Junto con la cultura de conquista, violencia, exterminio, apropiación, destrucción y deshumanización, como sostiene Roxanne Dumbar Ortiz en La Historia indigena de Estados Unidos (Capitan Swing, 2018), los europeos también trajeron la propiedad privada sobre la tierra y las personas.
Hoy las guerras, el hambre y la injustica, heredadas del sistema colonial y las vigentes estructuras neocoloniales y neoliberales del capitalismo depredador, han multiplicado las migraciones de los que nada tienen salvo su vida, frente a las cuales Europa asiste al crecimiento de las ideas y el poder de una extrema derecha que explota sentimientos cargados de odio y rencor que canalizan históricas lógicas raciales y xenófobas, pero que aparecen como vehículo para el resentimiento ante la impotencia y desesperanza generada por la crisis socio económica y ambiental que la pandemia del Covid expuso en toda su dimensión.

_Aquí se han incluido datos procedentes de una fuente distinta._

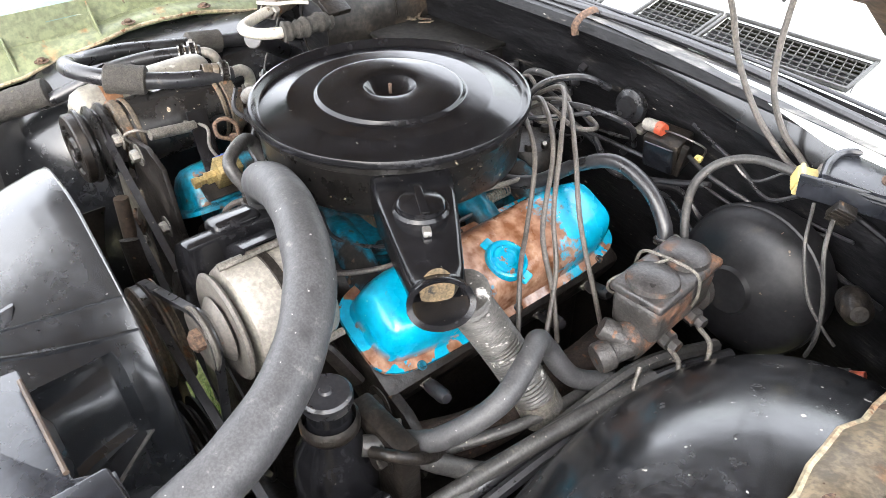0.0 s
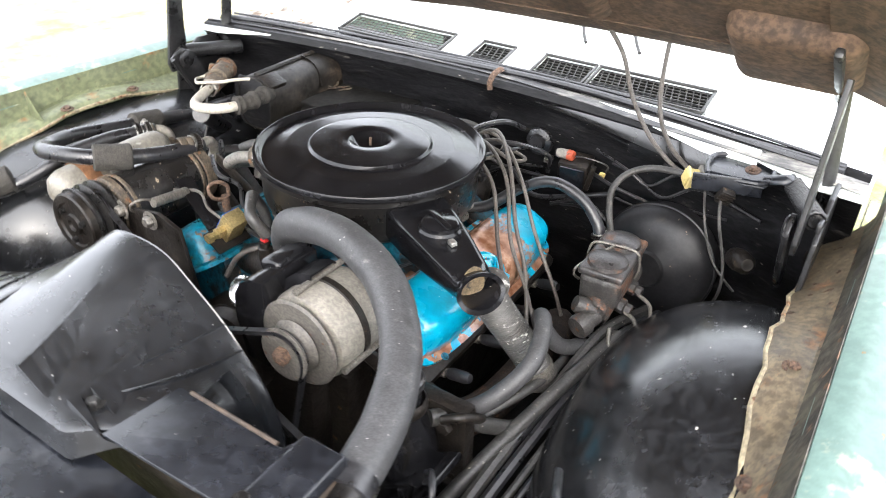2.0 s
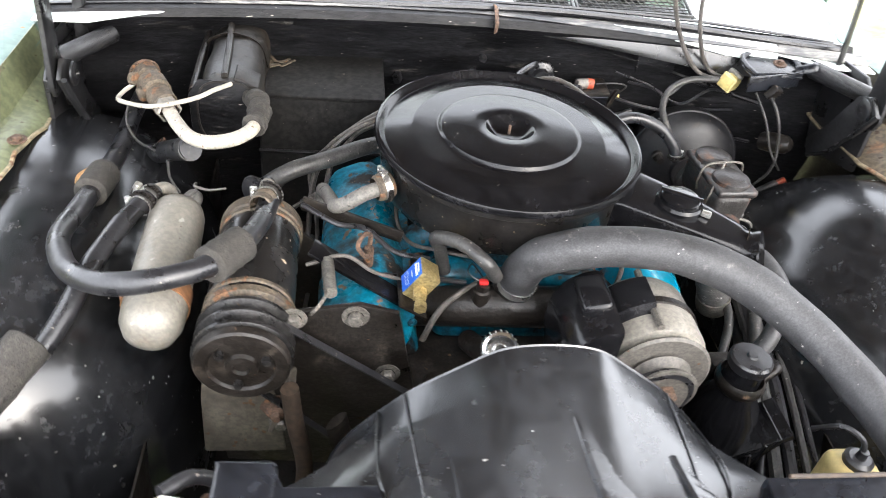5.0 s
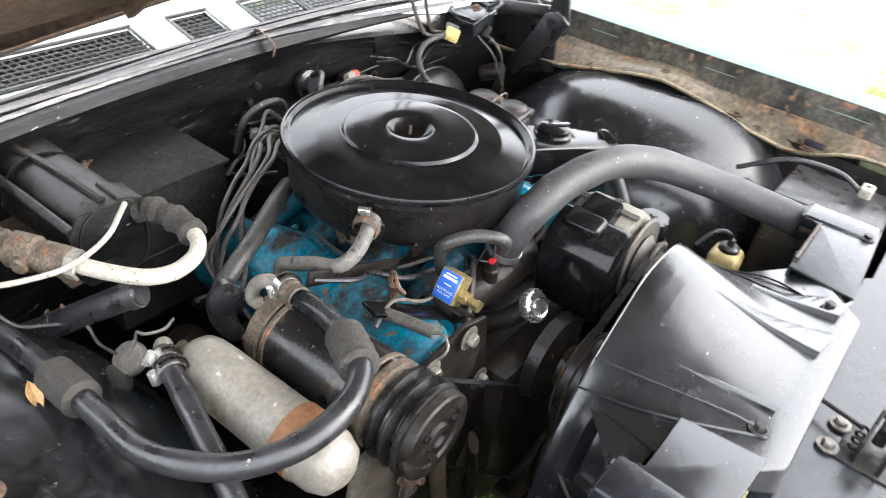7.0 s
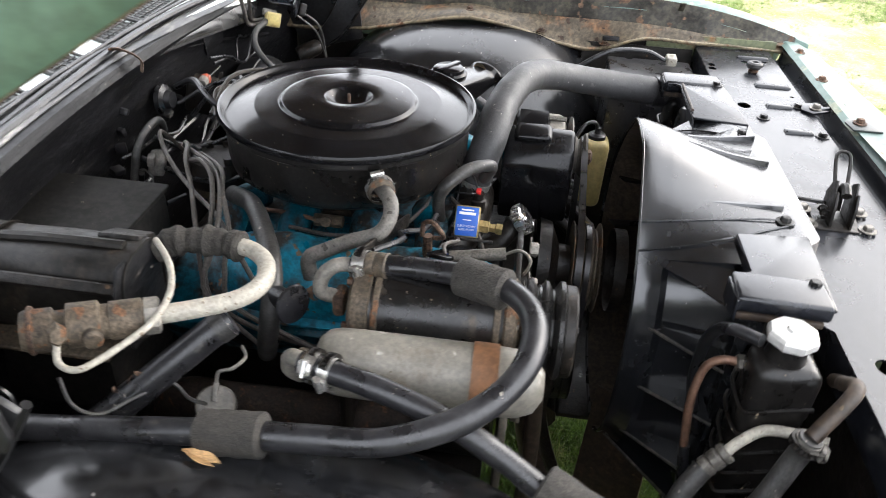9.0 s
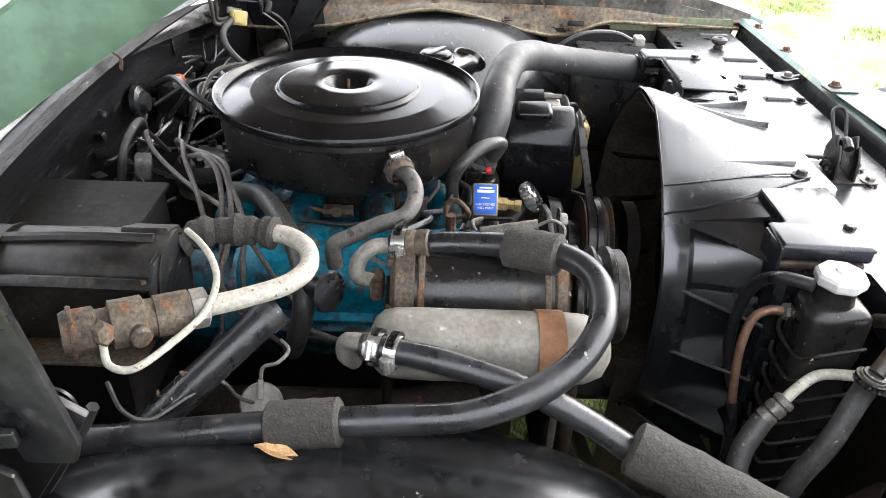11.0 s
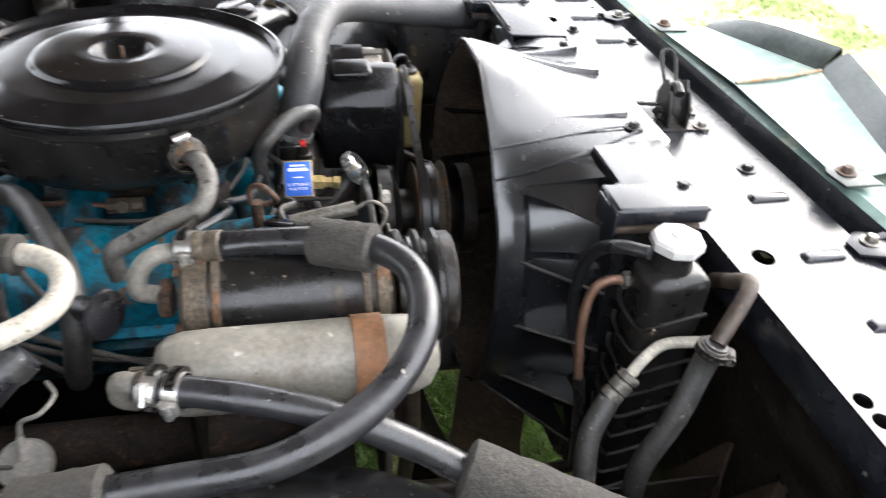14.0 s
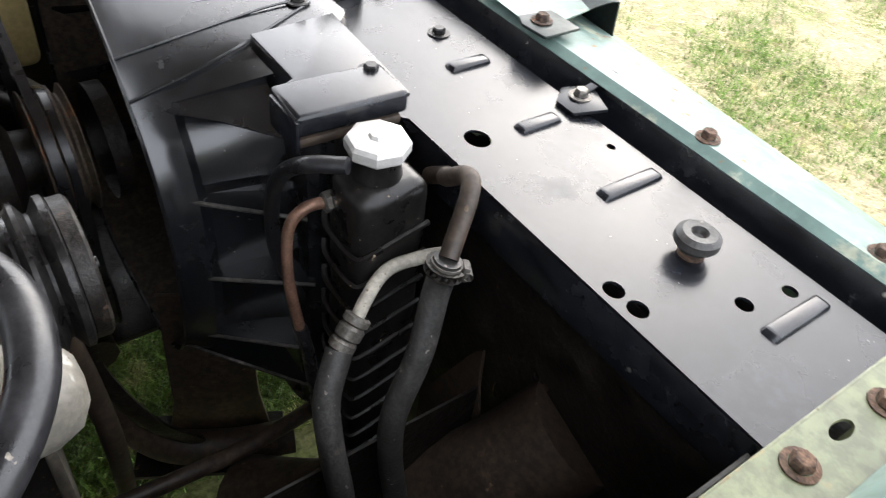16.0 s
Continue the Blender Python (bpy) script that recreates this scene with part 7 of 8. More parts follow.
part("flange", box(0.034, 0.016, 0.030, 0.006, pose(-0.350, -0.070, 0.880)), M_RUSTY, fit2, "rusty flange")
clamp("hose_clamp", "grimy worm-drive clamp on the loop hose", (-0.3455, -0.098, 0.9365), (-0.352, -0.13, 0.942), 0.0155, 0.016, screw=180)

# PCV pipe off the air cleaner
pc = thing("breather_pipe", "grey dusty breather hose bending off the air cleaner", "hose")
part("rubber", tube([(-0.176, -0.083, 0.951), (-0.212, -0.105, 0.951), (-0.236, -0.110, 0.938), (-0.254, -0.098, 0.922), (-0.262, -0.064, 0.911), (-0.269, -0.031, 0.897), (-0.274, -0.008, 0.884), (-0.277, -0.010, 0.855)], 0.0105, 14), M_PIPEG, pc)
part("collar", lathe([(0.017, 0), (0.019, 0.004), (0.019, 0.022), (0.016, 0.026)], 24, None, along((-0.176, -0.082, 0.952), (-0.215, -0.100, 0.948))), M_TAN, pc)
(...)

Nuestra América es también escenario de estas migraciones a intensas y renovadas formas explícitas de racismo y sus políticas represivas, como lo prueban los gobiernos de Jair Bolsonaro en Brasil y de Mauricio Macri en nuestro país. El actual funcionario de la FIFA incluso declaró sin pudor que ”los alemanes son una raza superior”, reproduciendo construcciones estigmatizantes, basadas en estereotipos discriminatorios e impulsadas por operaciones mediáticas que contribuyen a crear el consenso necesario para su despliegue. Los pueblos originarios y los afrodescendientes son objeto sistemático de estas políticas racistas y supremacistas y a diario podemos ver cómo se los humilla, persigue y encarcela en casi todas las regiones de nuestro continente. Si sos joven, pobre y de piel oscura, tus probabilidades de ser víctima del gatillo fácil se multiplican. Los golpes de las derechas en Bolivia y Perú, en Santa Cruz de la Sierra y en Lima, muestran a su vez como las sinrazones políticas llevan estampadas la impronta racista.
Los partidos políticos del orden, la justicia, los medios que brindan su espacio a nefastos personajes de corte fascista que reclaman más acción de los aparatos represivos del Estado, son funcionales a los poderes fácticos que, junto con la naturalización del racismo y la indiferencia social, siguen matando al ruiseñor.